Julie Gorte, Senior Vice
President for Sustainable Investing at Pax
World, a mutual funds company recognized as a leader in sustainable investing, highlighted
several areas in which Pax World will concentrate its efforts.
"Pax World identified 16
companies held in the Women's Equity Fund that have operations in countries identified by the US
Department of State as "Tier 2 Watch List" countries," Gorte said. "These countries have a
significant number of victims of severe forms of trafficking, and fail to provide evidence of
efforts to combat severe forms of human trafficking. Pax World sent letters to the companies
expressing our concern regarding the added risk exposure these companies face and to ask them to
address the issue, and received responses from several companies. All of the respondents shared Pax
World's concerns regarding human trafficking."
As an advocate for workplace diversity, Pax
World plans to address problems with compliance found at some companies. Gorte said, "Pax World
plans to engage with companies on the issues of workforce diversity data disclosure, representation
of women on boards and in management, and about programs to attract, hire, retain, and promote
women in the workforce. We also plan to continue to withhold votes from slates of directors that do
not include women."
Stu Dalheim, Director of Shareholder Advocacy at the Calvert Group, a fund company that includes
a number of prominent SRI funds, envisioned an expanded role for shareowner engagement.

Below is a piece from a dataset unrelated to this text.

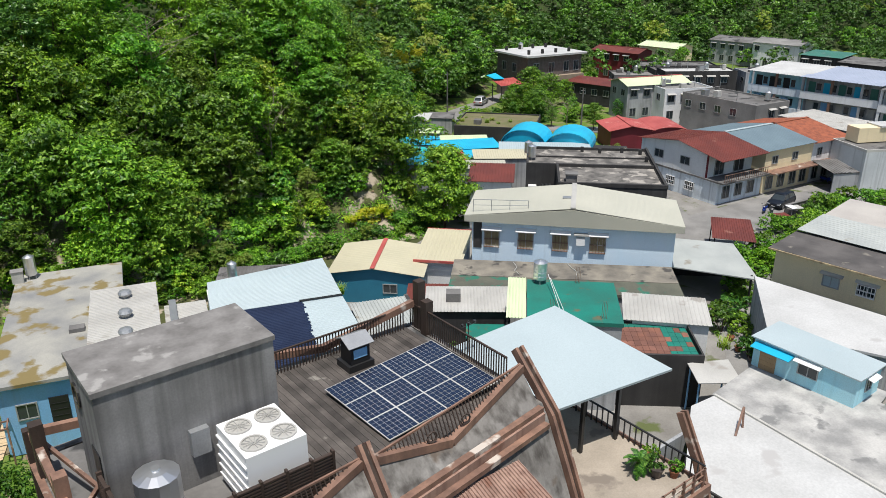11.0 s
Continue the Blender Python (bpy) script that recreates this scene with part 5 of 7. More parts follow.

"Calvert is a member of the multi-stakeholder Global Network Initiative, which is committed to
the principles of privacy and freedom of expression in the information and communications
technologies," said Dalheim.
According to the Center for Democracy and Technology (CDT), the Global Network
Initiative, launched in October, provides guidance for companies, NGOs, investors, academics and
others working together to resist efforts by governments that seek to enlist companies in acts of
censorship and surveillance that violate international standards.
"The members of the
Initiative met several times to develop the set of principles that were published this fall," said
Dalheim. "It made for an interesting model," he said, referring to working toward a common goal in
collaboration with companies.
Dalheim also noted with approval the maturation of the issue
of Corporate Social Responsibility (CSR). "More and more often, companies recognize the need for
good governance, and choose to get a dialogue going with us so shareowner proposals don't have to
Dalheim sees a silver lining in shareowner action on the issue of subprime
mortgage lending. "Calvert has written to nine companies asking for information on consumer lending
policies," he said. "We have received responses from some, and will file shareowner proposals to
force accountability from the others." An enthusiastic supporter of the Community Reinvestment Act (CRA), Dalheim maintains that "The
CRA had nothing to do with" the subprime lending crisis that led to the current global financial
Berry of ICCR also referred to the subprime lending crisis as a benchmark for
the empowerment of socially responsible investors.
"In 1993, ICCR members combed through
publically available data from HUD on the housing sector, and raised warnings about the economic
implications of predatory mortgage lending practices," she said. But ICCR was but a small voice in
the wilderness then—even though the hard data with which it supported its conclusions were
available to all—and its warnings went largely unheeded.
But today, Berry asserts,
"Represents a great opportunity for the institutionalization of hope. The stakes are higher now,
with the natural world melting and the financial markets melting. It's as if we received a sweet
slap upside the head, and everything is starting to converge."
For shareowner advocacy,
the convergence to which Berry refers is of special interest in her insistence that there can no
longer be an entity known as a private company, whose activities are shielded from the public
"We have to start demanding a more consistent framework for corporate reporting,"
she said. "A commitment to rigorous analysis of externally required data could lead to the
monetization of social capital," resources that are linked to relationships of mutual recognition.
As an example of monetizing social capital, Berry referred to a study of early childhood
education by the Federal Reserve Bank of Minneapolis, which found that "the return on
early-childhood-development programs that focus on at-risk families far exceeds the return on other
projects that are funded as economic development. Cost-benefit analyses showed returns ranging from
$3 to $17 for every dollar invested. This implies an annual rate of return, adjusted for inflation,
of between 7 percent and 18 percent."
Both Berry of ICCR and Dalheim of Calvert find cause
for optimism in the arrival of a new administration in Washington DC. Berry said, "Ronald Reagan
changed the question from 'Are we better off?' to 'Are you better off?' At this point in time, I
think we can safely say, 'I'm not better off. You're not better off. And we're not better off.'"
It may seem counter-intuitive to proclaim the current economic crisis as a cause for
optimism. Yet prominent voices in the SRI community find in the crisis an opportunity to evolve
from isolated voices in the wilderness to collaborators in a new paradigm, in which the crises we
face lead to a shared responsibility among government, corporations and shareowner advocates. The
mutual acknowledgement among all parties that nothing less will prevent social and environmental
disaster should magnify the prescience of the SRI community in an environment no longer in thrall
to an untrammeled ethic of deregulation.